I used to tell him that he should write a book. Jamsheed Marker thought we should get him on tape and invited him to dinner at his Bath Island home, but the ambience was wrong and Doctor Saab was not a performing artist and he just “froze.” He needed a different kind of audience.

I grew very fond of him and there was a serious side to him and though Kardar very much selected the team, Kardar told me that his observations about players were sharp.

In 1967, Pakistan toured England and his son Waqar Ahmed was a member of the team. He did not tell me that he was Dr Dilawar’s son and he did not want to cash in on the celebrity of his father. Waqar was a quiet young man and he knew his limitations and as far as I could judge kept very much to himself. But playing against Worcester he was batting and the sun was shining gloriously. Too gloriously for Waqar and he appealed against the light, telling the umpire it was too bright! The local evening paper promptly headlined: “Pakistan Appeals Against Good Light.” May be he was a chip off the old block!

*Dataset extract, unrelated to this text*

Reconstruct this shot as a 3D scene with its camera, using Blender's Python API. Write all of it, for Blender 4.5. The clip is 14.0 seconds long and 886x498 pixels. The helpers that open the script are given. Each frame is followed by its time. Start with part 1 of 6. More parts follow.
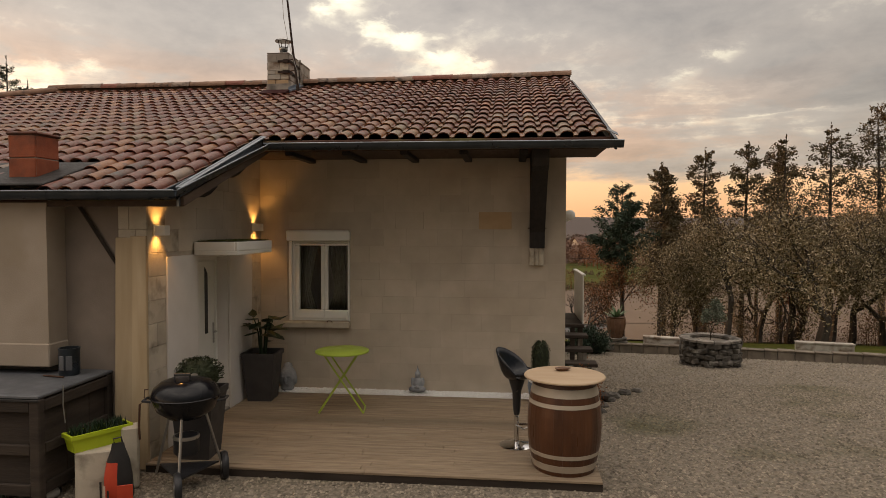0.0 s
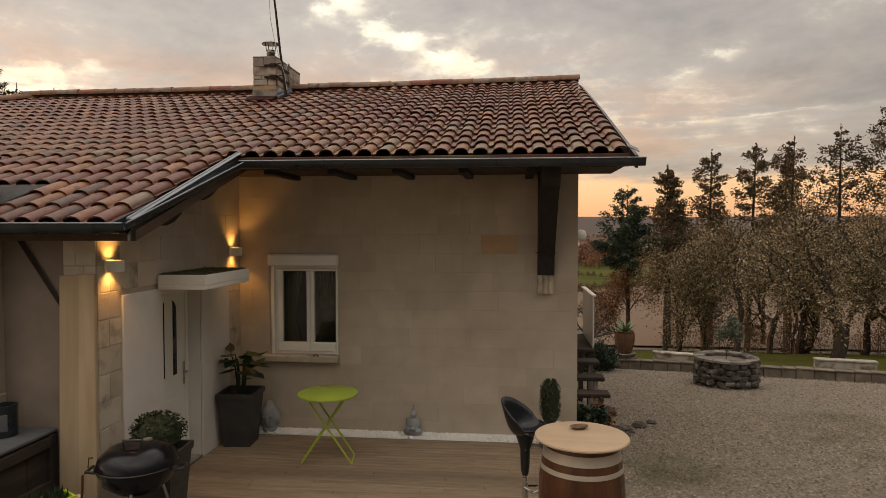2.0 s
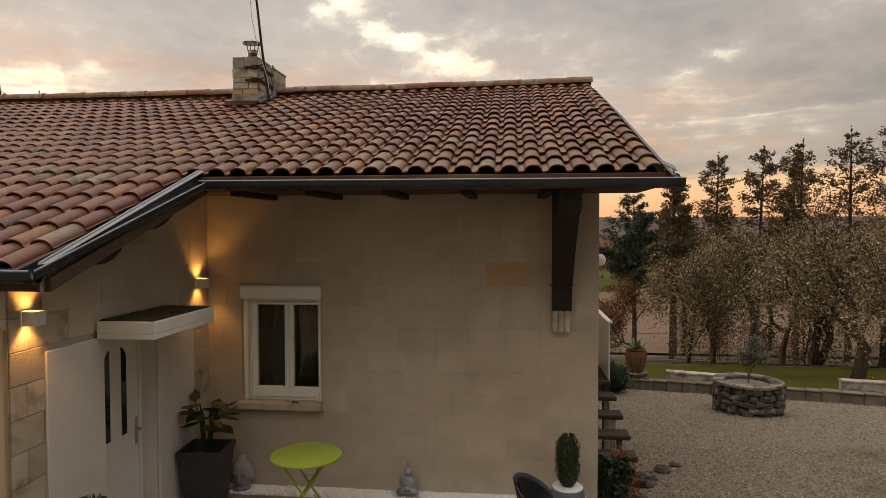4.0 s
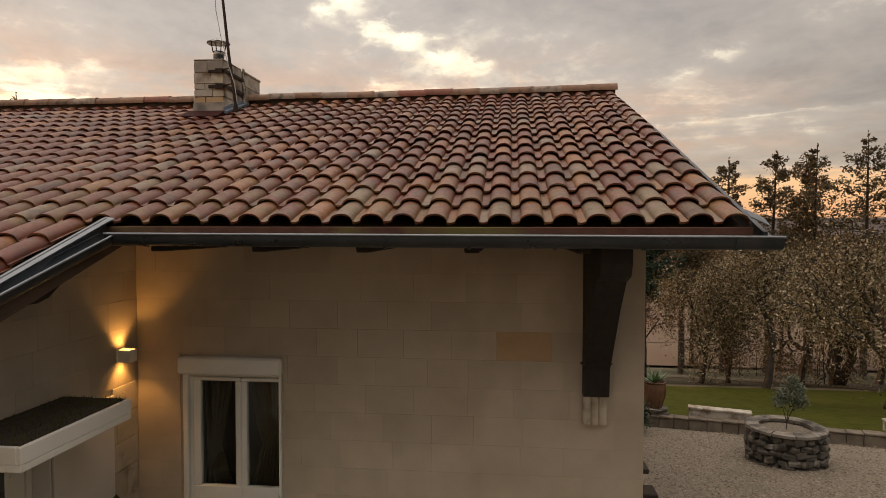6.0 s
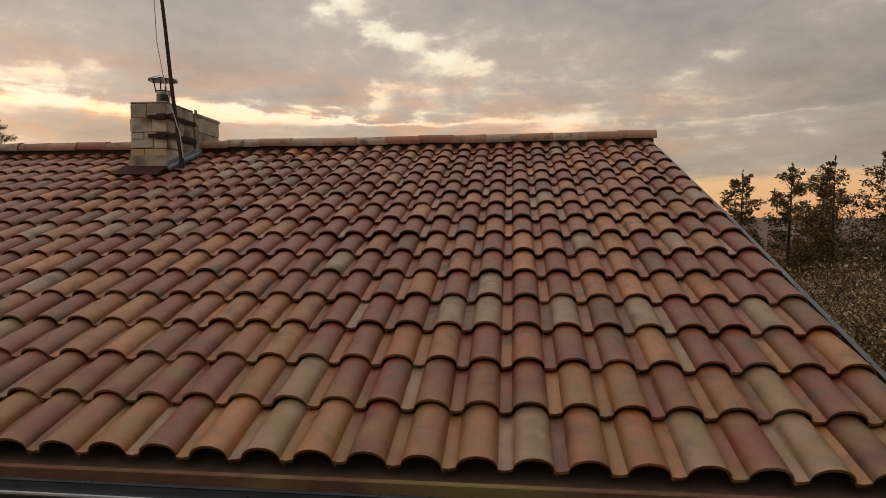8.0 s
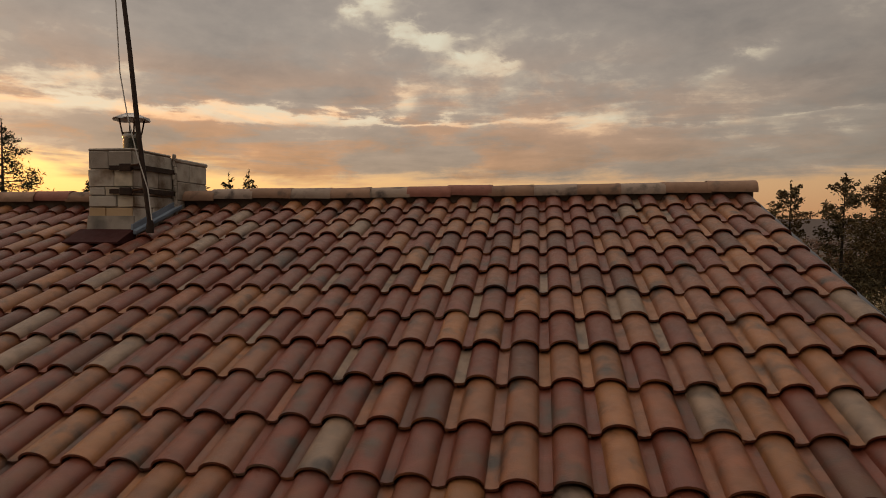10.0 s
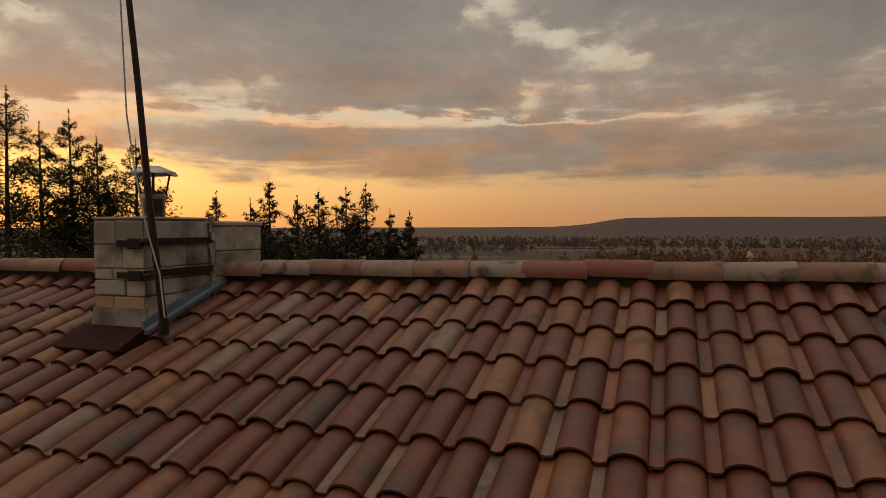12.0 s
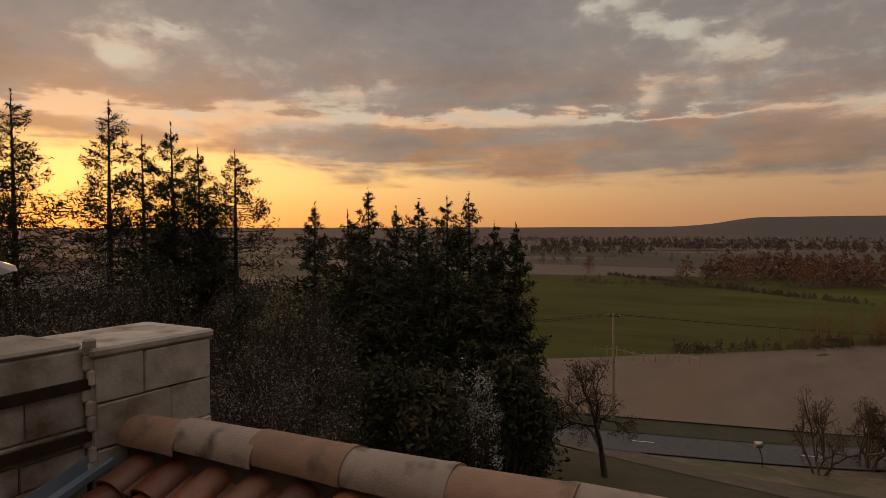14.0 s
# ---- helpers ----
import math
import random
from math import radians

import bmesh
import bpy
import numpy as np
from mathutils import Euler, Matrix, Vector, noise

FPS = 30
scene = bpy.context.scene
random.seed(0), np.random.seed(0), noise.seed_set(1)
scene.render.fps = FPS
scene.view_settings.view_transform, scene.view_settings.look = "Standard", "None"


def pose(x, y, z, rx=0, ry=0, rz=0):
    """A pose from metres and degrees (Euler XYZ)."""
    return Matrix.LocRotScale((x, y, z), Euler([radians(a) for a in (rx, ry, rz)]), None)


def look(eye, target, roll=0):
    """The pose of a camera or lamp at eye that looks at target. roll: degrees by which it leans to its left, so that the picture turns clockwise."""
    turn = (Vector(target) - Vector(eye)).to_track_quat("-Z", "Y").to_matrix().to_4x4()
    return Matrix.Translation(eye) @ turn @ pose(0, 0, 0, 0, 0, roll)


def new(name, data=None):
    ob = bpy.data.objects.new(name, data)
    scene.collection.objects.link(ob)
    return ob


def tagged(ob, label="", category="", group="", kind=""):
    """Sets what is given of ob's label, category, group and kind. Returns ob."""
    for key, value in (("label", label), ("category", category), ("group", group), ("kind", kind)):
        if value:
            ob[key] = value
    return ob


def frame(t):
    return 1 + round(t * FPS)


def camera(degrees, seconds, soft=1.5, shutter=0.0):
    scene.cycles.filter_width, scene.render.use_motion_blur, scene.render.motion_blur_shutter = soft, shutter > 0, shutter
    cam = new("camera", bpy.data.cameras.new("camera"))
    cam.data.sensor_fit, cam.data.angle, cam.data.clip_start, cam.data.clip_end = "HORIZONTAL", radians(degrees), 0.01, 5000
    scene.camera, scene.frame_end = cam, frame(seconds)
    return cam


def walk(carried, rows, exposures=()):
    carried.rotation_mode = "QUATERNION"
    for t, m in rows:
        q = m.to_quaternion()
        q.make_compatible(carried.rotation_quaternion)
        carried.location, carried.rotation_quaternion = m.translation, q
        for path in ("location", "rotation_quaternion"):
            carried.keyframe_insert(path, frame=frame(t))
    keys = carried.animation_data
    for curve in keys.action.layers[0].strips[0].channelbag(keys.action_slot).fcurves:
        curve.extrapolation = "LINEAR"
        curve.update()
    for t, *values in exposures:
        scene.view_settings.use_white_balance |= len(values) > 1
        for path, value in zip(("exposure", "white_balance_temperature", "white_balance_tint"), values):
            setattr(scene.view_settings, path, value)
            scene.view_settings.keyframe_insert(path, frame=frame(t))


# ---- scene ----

It was on that tour that we received the news that Dr Dilawar had passed away. I.A. Khan collected the players and we said a prayer for him. Most of the players were too young to have known of him. But he was a wonderful man and there was a special kind of sadness for me. I would miss the laughter that one heard when he would be narrating one of his stories. Laughter that easily could have been applauded for he was a raconteur beyond compare, to say nothing of a warm human being and a good enough cricketer to have played at the Test level while getting a PhD from Cambridge. That’s lot of things to be rolled into one person.